** BEGIN Data lines **
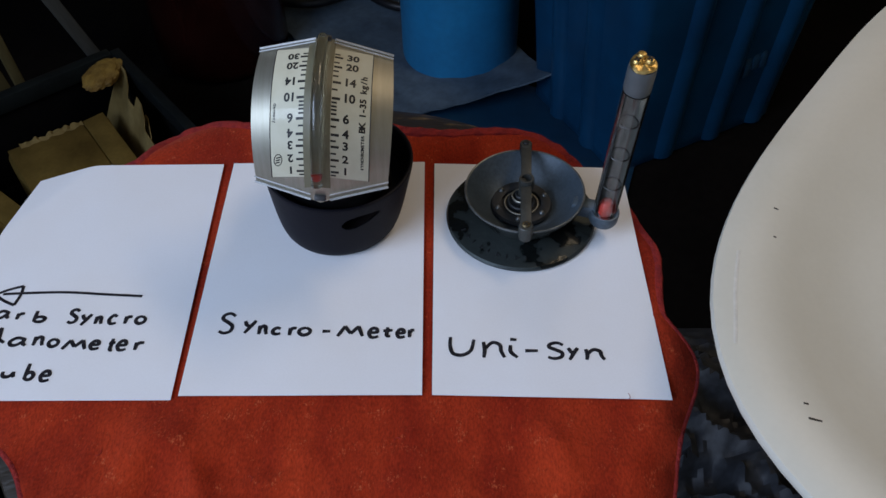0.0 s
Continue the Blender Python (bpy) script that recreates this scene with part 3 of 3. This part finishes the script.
# ---- the cast gauge: flange, bowl, bridge, sight tube ----
def cast_gauge():
    cg = empty("bowl_vacuum_gauge", "grey cast-metal bowl gauge with an upright sight tube", "gauge")
    cg.location = (0.1415, 0.150, T)
    part("flange", lathe([(0.0, 0.0), (0.051, 0.0), (0.0530, 0.0010), (0.0533, 0.0024), (0.0522, 0.0040), (0.049, 0.0046), (0.036, 0.0060), (0.030, 0.0075), (0.0, 0.0075)], 96),
         WORN, cg, "worn oily round flange")
    def low(points):
        return [(r * (1.022 + 0.6 * max(0.0, z - 0.0068)), 0.0068 + (z - 0.0068) * 0.82) for r, z in points]

    def seat(p, a):
        return p + Vector((0.0015, -0.0018, 0.0))
    # Outer wall split off in oily metal; the dark colour also carries its shade.
    part("bowl_wall", lathe(low([(0.0275, 0.0068), (0.031, 0.013), (0.0365, 0.024), (0.0392, 0.0305), (0.0402, 0.0325), (0.0399, 0.0334), (0.0396, 0.0336), (0.0393, 0.0331), (0.0380, 0.0298),
                             (0.0306, 0.0180), (0.0270, 0.0090), (0.0275, 0.0068)]), 96, shape=seat), WORN, cg, "oily outer wall of the bowl, shade put into its dark colour")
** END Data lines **
■ Exercise goal ■
Reproduce nothing but the lines from the line containing "Continue the Blender" to the last line of the data, each exactly as written.

■ The result ■
Continue the Blender Python (bpy) script that recreates this scene with part 3 of 3. This part finishes the script.
# ---- the cast gauge: flange, bowl, bridge, sight tube ----
def cast_gauge():
    cg = empty("bowl_vacuum_gauge", "grey cast-metal bowl gauge with an upright sight tube", "gauge")
    cg.location = (0.1415, 0.150, T)
    part("flange", lathe([(0.0, 0.0), (0.051, 0.0), (0.0530, 0.0010), (0.0533, 0.0024), (0.0522, 0.0040), (0.049, 0.0046), (0.036, 0.0060), (0.030, 0.0075), (0.0, 0.0075)], 96),
         WORN, cg, "worn oily round flange")
    def low(points):
        return [(r * (1.022 + 0.6 * max(0.0, z - 0.0068)), 0.0068 + (z - 0.0068) * 0.82) for r, z in points]

    def seat(p, a):
        return p + Vector((0.0015, -0.0018, 0.0))
    # Outer wall split off in oily metal; the dark colour also carries its shade.
    part("bowl_wall", lathe(low([(0.0275, 0.0068), (0.031, 0.013), (0.0365, 0.024), (0.0392, 0.0305), (0.0402, 0.0325), (0.0399, 0.0334), (0.0396, 0.0336), (0.0393, 0.0331), (0.0380, 0.0298),
                             (0.0306, 0.0180), (0.0270, 0.0090), (0.0275, 0.0068)]), 96, shape=seat), WORN, cg, "oily outer wall of the bowl, shade put into its dark colour")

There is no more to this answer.